William the Norman presented in vivid epitome the characteristic traits of his race, with other traits or variations of these traits that made him almost an abnormal figure even in the history of those times. He has been commonly depicted as physically a giant among his fellows; but Lord Lytton (a good authority) discredits these legends of gigantic stature; it is seldom we find, he declares, the association of great size and commanding intellect in great men; it is really a violation of the natural law, though possibly the great Norman may have been, like Abraham Lincoln, an exception to the general rule. His physical forces were certainly subjected to severe tests. His personal leadership in the wintry marches through the North of England were, practically, paralleled in later days by the wintry marches of our Scandinavian general, George Rogers Clark, in the vast territories of the North and West. The prodigious fortitude and endurance manifested in these campaigns proved beyond all question the staying capacity of the Scandinavian blood. The royal Norman had all the tastes of a forest-born man; not a mere taste for the sports of the field as known to the English gentlemen of a later period, but a wild, almost demoniac passion for the atrocities of the chase as practised by the early Norman kings. A love of royal sport does not discredit a modern ruler of men; but scarcely such sport as this.
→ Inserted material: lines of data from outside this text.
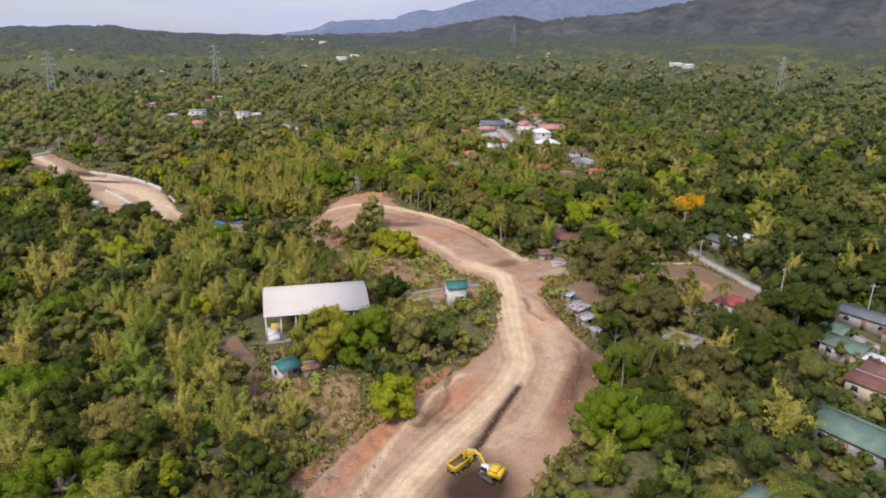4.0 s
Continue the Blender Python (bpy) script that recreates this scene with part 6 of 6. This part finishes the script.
def bamboo_zone(x, y):
    """How much bamboo grows here."""
    z = 0.08 + 0.8 * np.exp(-(((x + 82) / 34) ** 2 + ((y - 122) / 36) ** 2)) + 0.9 * np.exp(-(((x + 165) / 40) ** 2 + ((y - 258) / 26) ** 2))
    z = z + 0.5 * np.exp(-(((x + 125) / 40) ** 2 + ((y - 172) / 22) ** 2)) + 0.35 * np.exp(-(((x + 200) / 60) ** 2 + ((y - 310) / 40) ** 2))
    z = z + 0.55 * np.exp(-(((x + 130) / 60) ** 2 + ((y - 315) / 30) ** 2)) + 0.3 * np.exp(-(((x + 40) / 40) ** 2 + ((y - 265) / 25) ** 2))
    return z


def stand_tint(x, y):
    """A drifting mix of kinds, so that like stands by like; darker woods east and south-west, tints deepened to carry
    cloud shadow and vignette.
    """
    east = np.maximum(np.clip((x + 0.35 * (y - 250) + 14) / 38, 0, 1), np.clip((x + 4) / 16, 0, 1) * (y < 250))
    south = np.clip((205 - y) / 25, 0, 1) * np.clip((-85 - x) / 30, 0, 1)
    lush = np.exp(-(((x + 70) / 80) ** 2 + ((y - 290) / 60) ** 2))
    return np.clip(0.53 + 0.26 * lush - 0.5 * east - 0.38 * south + 0.24 * wobble(x, y, 0.045, 1.0) + 0.2 * wobble(x, y, 0.012, 4.0) + rng.normal(size=x.shape) * 0.22, 0, 1)


# large crowns that stand out, then the near trees one by one
BIG_SPOTS = scatter(19, 0, 230)
for x, y in zip(*BIG_SPOTS):
    if bamboo_zone(x, y) < 0.55 and free(np.array([x]), np.array([y]), 2.5)[0]:
        TAKEN.append((x, y, 3.6))
        # dark crowns weighted to the east, deepening its painted cloud shadow
        place(BIG[int(rng.choice(5, p=(0.05, 0.0, 0.6, 0.3, 0.05) if x > -8 and y < 300 else (0.26, 0.22, 0.2, 0.2, 0.12)))], x, y, rng.uniform(0.75, 1.1))
nx, ny = scatter(5.7, 0, 175)
order = rng.permutation(len(nx))
nx, ny = nx[order], ny[order]
is_bamboo = rng.uniform(size=len(nx)) < bamboo_zone(nx, ny)
close = gap_to([(-60, 95), (-35, 140), (-60, 190), (-110, 215), (-160, 225), (-230, 240)], nx, ny)
rank = np.argsort(close + rng.uniform(0, 30, len(nx)))
single = np.zeros(len(nx), bool)
for kind, cap in ((False, 260), (True, 230)):
    single[[i for i in rank if is_bamboo[i] == kind][:cap]] = True
for i in np.nonzero(single)[0]:
    if is_bamboo[i]:
        place(BAMBOO[int(rng.integers(3))], nx[i], ny[i], rng.uniform(0.7, 1.2))
    else:
        lush = math.exp(-(((nx[i] + 70) / 80) ** 2 + ((ny[i] - 275) / 60) ** 2))
        # darker stock here also stands in for cloud shadow and vignette
        shady = nx[i] > -4 or (nx[i] < -95 and ny[i] < 203) or (nx[i] < -45 and ny[i] < 112)
        stock = LIGHT_TREES if rng.uniform() < (0.03 if shady else 0.12) + 0.55 * lush else (DARK_TREES if rng.uniform() < (0.8 if shady else 0.15) else TREES)
        place(stock[int(rng.integers(len(stock)))], nx[i], ny[i], rng.uniform(0.5, 1.12))
rest = ~single
NEAR_SHAPES = [crown_shape(rd, ht, ht * 0.1, 7, 3, 21, 0.29, low=-0.1) for rd, ht in ((4.4, 7.6), (5.4, 9.0), (3.6, 9.0), (6.0, 8.0), (3.0, 5.8))]
NEAR_BAMBOO = [bamboo_shape(ht, sp, 9, 110, 0.33, 4) for ht, sp in ((8.5, 4.0), (9.4, 4.5), (7.0, 3.4))]
b = rest & is_bamboo
grow("bamboo_thicket", "yellow-green feathery bamboo thicket covering the slope", "bamboo", nx[b], ny[b], NEAR_BAMBOO, leaf_bamboo_forest, 0.8, 1.3, rng.uniform(size=b.sum()))
t_ = rest & ~is_bamboo
grow("near_forest", "dense mixed green broadleaf forest", "forest", nx[t_], ny[t_], NEAR_SHAPES, leaf_forest, 0.65, 1.2, stand_tint(nx[t_], ny[t_]))
# low scrub between the trees
sx, sy = scatter(3.6, 0, 200, tall=False)
# low shrubs fill the far sight-line gaps
yard = np.array([(a + rng.normal() * r * 0.8, b + rng.normal() * r * 0.8) for a, b, r in SIGHT if math.hypot(a + 30, b - 130) > 170 for k in range(7)])
yard = yard[free(yard[:, 0], yard[:, 1], 0.0, 0.6, False)]
sx, sy = np.concatenate([sx, yard[:, 0]]), np.concatenate([sy, yard[:, 1]])
SCRUB = [crown_shape(2.3, 2.4, 0.2, 2, 1, 14, 0.34, fine=False, low=0.0) for k in range(3)]
grow("scrub", "low olive-green scrub and weeds between the trees", "scrub", sx, sy, SCRUB, leaf_forest, 0.7, 1.9, np.clip(stand_tint(sx, sy) + 0.2, 0, 1))
# dry grass along the verges, in the plot and under the thin trees
tx, ty = [], []
for poly, spread, n in ((SOUTH_ROAD, 4.5, 1500), (PLATEAU, 4.5, 1100), (PLOT, 14, 1500), (HUT_YARD, 12, 900), (WORKS, 4, 1500), (EAST_CLEARING, 5, 700), (FIELD, 1.2, 90), (EAST_YARD, 5, 500)):
    a = np.array(poly)
    x, y = rng.uniform(a[:, 0].min() - 5, a[:, 0].max() + 5, n * 6), rng.uniform(a[:, 1].min() - 5, a[:, 1].max() + 5, n * 6)
    d = gap_to(poly, x, y, True)
    for strip, half in STRIPS:
        d = np.where(gap_to(strip, x, y) < half - 0.8, 99, d)
    if poly in (EAST_CLEARING, EAST_YARD):
        d = np.where(inside(poly, x, y) & (d > 1.2), 99, d)
    if poly is PLOT:
        d = np.where(wobble(x, y, 0.33, 3.0) + rng.normal(size=x.shape) * 0.25 < -0.05, 99, d)
    ok = (d < spread) & ~(inside(SOUTH_ROAD, x, y) & (gap_to(SOUTH_ROAD, x, y, True) > 0.8)) & ~(inside(PLATEAU, x, y) & (gap_to(PLATEAU, x, y, True) > 0.8)) & ~(inside(WORKS, x, y) & (gap_to(WORKS, x, y, True) > 0.8))
    tx.append(x[ok][:n])
    ty.append(y[ok][:n])
tx, ty = np.concatenate(tx), np.concatenate(ty)


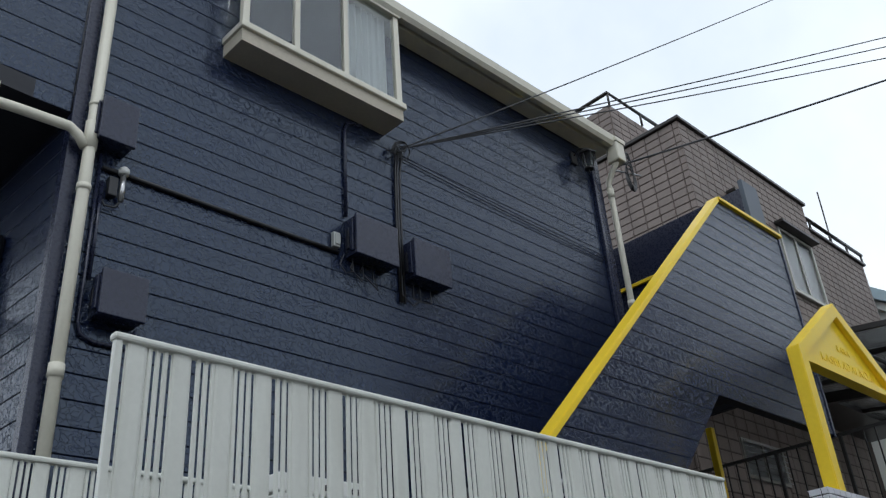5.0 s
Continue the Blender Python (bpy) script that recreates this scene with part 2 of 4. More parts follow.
def tube(points, r, seg=10, bm=None, closed=False):
    """A round bar along points."""
    bm = bm or bmesh.new()
    pts = [Vector(p) for p in points]
    k = len(pts)
    rings = []
    side = None
    for i, p in enumerate(pts):
        if closed:
            d = (pts[(i + 1) % k] - pts[i - 1]).normalized()
        else:
            d = (pts[min(i + 1, k - 1)] - pts[max(i - 1, 0)]).normalized()
        if side is None:
            side = d.orthogonal().normalized()
        side = (side - d * side.dot(d)).normalized()
        up = d.cross(side)
        rr = r[i] if isinstance(r, (list, tuple)) else r
        rings.append([bm.verts.new(p + (side * math.cos(a) + up * math.sin(a)) * rr) for a in (2 * math.pi * j / seg for j in range(seg))])
    fs = []
    for i in range(k if closed else k - 1):
        a, b = rings[i], rings[(i + 1) % k]
        for j in range(seg):
            fs.append(bm.faces.new((a[j], a[(j + 1) % seg], b[(j + 1) % seg], b[j])))
    if not closed:
        fs.append(bm.faces.new(rings[0][::-1]))
        fs.append(bm.faces.new(rings[-1]))
    for f in fs:
        f.smooth = seg > 6
    return bm


def bar(p, q, w, h, bm=None):
    """A square bar from p to q, w wide (level) and h high."""
    bm = bm or bmesh.new()
    p, q = Vector(p), Vector(q)
    d = q - p
    m = Matrix.Translation((p + q) / 2) @ d.to_track_quat("X", "Z").to_matrix().to_4x4() @ Matrix.Diagonal((d.length, w, h, 1))
    bmesh.ops.create_cube(bm, size=1.0, matrix=m)
    return bm


def clip_band(poly, z0, z1):
    """The part of a 2D outline (u, z) between two heights."""
    for sign, lim in ((1, z0), (-1, -z1)):
        out = []
        for i, (u, z) in enumerate(poly):
            a, b = sign * z - lim, sign * poly[i - 1][1] - lim
            if (a >= 0) != (b >= 0):
                t = b / (b - a)
                pu, pz = poly[i - 1]
                out.append((pu + (u - pu) * t, pz + (z - pz) * t))
            if a >= 0:
                out.append((u, z))
        poly = out
        if len(poly) < 3:
            return []
    return poly


PITCH = 0.1585


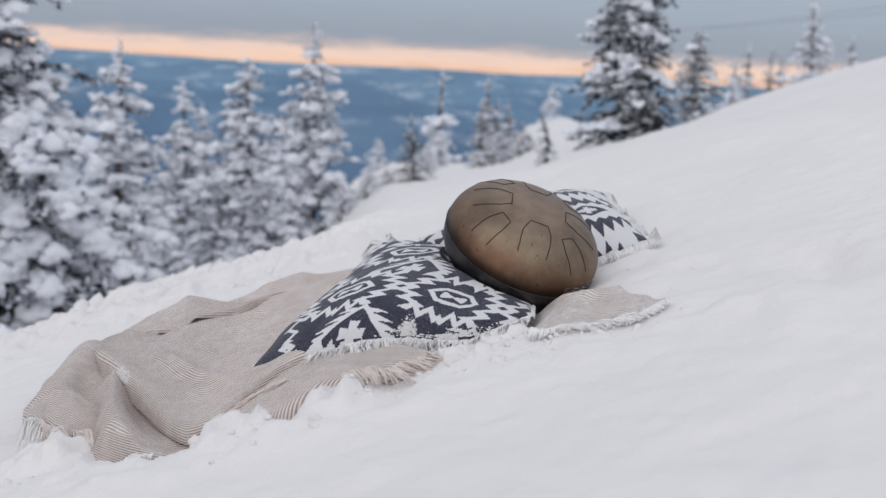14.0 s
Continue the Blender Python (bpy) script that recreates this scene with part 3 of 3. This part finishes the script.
def throw_blanket():
    thing = new("throw_blanket")
    rng = np.random.default_rng(71)
    # lower layer, at the loose end
    sheet("lower_layer", ((-0.60, 2.26, 0.015), (-0.54, 2.17, 0.010), (-0.48, 2.09, 0.010), (-0.43, 2.02, 0.016), (-0.365, 1.955, 0.010), (-0.30, 1.92, -0.004), (-0.25, 1.91, -0.010)),
          ((-0.64, 2.60, 0.03), (-0.550, 2.66, 0.050), (-0.495, 2.54, 0.044), (-0.43, 2.40, 0.022), (-0.36, 2.25, 0.010), (-0.30, 2.14, 0.000), (-0.25, 2.05, -0.018)),
          thing, 0.05, -0.02, low_folds, lambda x, y, d: 0.85 * d + 0.5 * np.minimum(d, 0.05) + 0.3 * x)
    # main layer, with its rolled edge from the nose of the fold round to the cushion
    near = ((-0.548, 2.56, 0.066), (-0.522, 2.43, 0.086), (-0.480, 2.335, 0.074), (-0.440, 2.258, 0.058), (-0.394, 2.165, 0.036), (-0.346, 2.065, 0.016), (-0.300, 1.985, 0.006),
            (-0.248, 1.960, 0.022), (-0.200, 2.005, 0.046), (-0.155, 2.055, 0.056), (-0.105, 2.082, 0.052), (-0.04, 2.105, 0.040), (0.06, 2.16, 0.010))
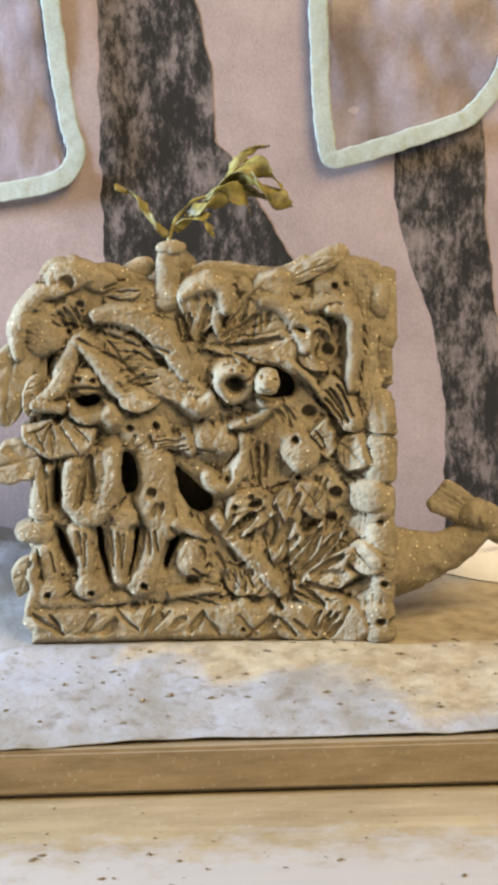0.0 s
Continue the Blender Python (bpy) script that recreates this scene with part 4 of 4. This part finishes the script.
lump("side_plate", 17.0, 67.1, 6.3, 10.7, 4, 0, square=0.6)
leaf("side_leaf", 7.2, 136.4, 16.7, 136.9, 8.1, 4, 5, veins=3)
roll("roll", [(2.7, 169.3, 1.4), (2.1, 164.2, 1.7), (2.2, 158.1, 1.4)], 4)
leaf("side_leaf", 14.7, 134.2, 19.7, 114.0, 10.9, 5, 6, veins=4)
leaf("side_leaf", 23.6, 108.4, 22.0, 84.7, 14.2, 5, 6, veins=5)
roll("roll", [(-4.1, 135.8, 1.9), (-4.6, 129.5, 2.3), (-4.9, 123.2, 1.9)], 6)
roll("roll", [(9.0, 112.0, 1.3), (8.9, 102.4, 1.7), (3.7, 97.2, 1.3)], 5)
lump("side_plate", 21.5, 126.1, 8.6, 8.6, 5, 0, square=0.6)
lump("side_plate", 33.0, 63.4, 12.2, 11.0, 5, 0, square=0.6)
leaf("side_leaf", 27.0, 80.4, 36.0, 63.2, 12.6, 5, 6, veins=4)
lump("side_plate", 21.6, 160.3, 7.1, 10.7, 4, 0, square=0.6)
roll("roll", [(29.4, 114.0, 2.3), (33.4, 102.5, 2.9), (36.4, 89.8, 2.3)], 6)
leaf("side_leaf", 35.0, 125.0, 40.5, 106.7, 12.3, 5, 6, veins=5)
leaf("side_leaf", 44.0, 88.3, 51.7, 65.7, 12.9, 5, 6, veins=5)
on_side("front")
# chimney and rim
coil("chimney", [(69.6, 153.6, 5.7), (69.1, 161.9, 6.3), (69.5, 171.0, 6.0), (70.3, 180.1, 5.6), (70.6, 183.3, 5.6)], 5)
knob("chimney_top", 70.9, 183.3, 7.1, 3.6, 6, 0)
coil("rim_roll", [(79.7, 170.3, 2.7), (87.5, 172.5, 3.8), (99.7, 171.5, 4.1), (110.2, 169.7, 4.1), (120.7, 168.8, 3.8), (127.7, 171.6, 3.4), (136.5, 176.3, 3.8)], -10)
knob("rim_lump", 56.9, 172.8, 8.2, 5.0, -6, 15)
coil("rim_roll", [(32.1, 172.1, 3.4), (42.4, 172.1, 4.1), (50.9, 169.5, 3.7), (61.1, 165.2, 4.1)], -6)
knob("chimney_foot", 73.4, 174.1, 9.1, 6.5, -12, 0)
on_side("front")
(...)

The "wild king," says an old English chronicler, "loves wild beasts as if he were a wild beast himself and the father of wild beasts." Churches and manors were swept away to create forests and dens and retreats for the creatures he loved to slay. He ruled, conquered, hunted, ravaged, "harried," and subjugated from Brittany to Scotland; and yet, says the same old chronicler in his "Flowers of History," "he was such a lover of peace that a girl laden with gold might traverse the whole of England without harm."
HONORABLE WILLIAM PRESTON.
This may or may not be a "flower of history"; but if true, it is a startling historic fact.